Personal information
- Full name: Stanley Clarence Booth
- Date of birth: 3 December 1933
- Date of death: 30 August 2007 (aged 73)
- Original team(s): Moonee Imperials
- Height: 173 cm (5 ft 8 in)
- Weight: 70 kg (154 lb)
- Position(s): Rover

Playing career^{1}
- Years: Club / Games (Goals)
- 1952–1959: Essendon / 102 (118)
- ^{1} Playing statistics correct to the end of 1959.

= Stan Booth =

Australian rules footballer and coach

Stan Booth (3 December 1933 – 30 August 2007) was an Australian rules footballer who played with Essendon in the Victorian Football League (VFL) during the 1950s.
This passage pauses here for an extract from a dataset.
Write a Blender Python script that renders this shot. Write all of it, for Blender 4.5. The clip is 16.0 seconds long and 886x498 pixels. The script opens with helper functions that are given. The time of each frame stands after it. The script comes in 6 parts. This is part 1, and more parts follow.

Booth was a rover and often rested on the half forward flank, contributing over a goal a game for Essendon. He spent most of the 1952 season in the reserves and was a member of their premiership team but also made five appearances in the seniors. From 1953 he was a regular in the Essendon side, kicking 32 goals in 1954 and playing in the 1957 Grand Final loss to Melbourne. Earlier in 1957, he was involved in some controversy when in a game against that year's premiers he was penalised for kicking the ball out of bounds deliberately, after a tackle from Ron Barassi. With just seconds remaining, Athol Webb kicked the winning goal from an angle on the half forward flank to give his team a one-point victory.

Once leaving Essendon, Booth moved to Tasmania and captain-coached the Sandy Bay Football Club from 1959 to 1961.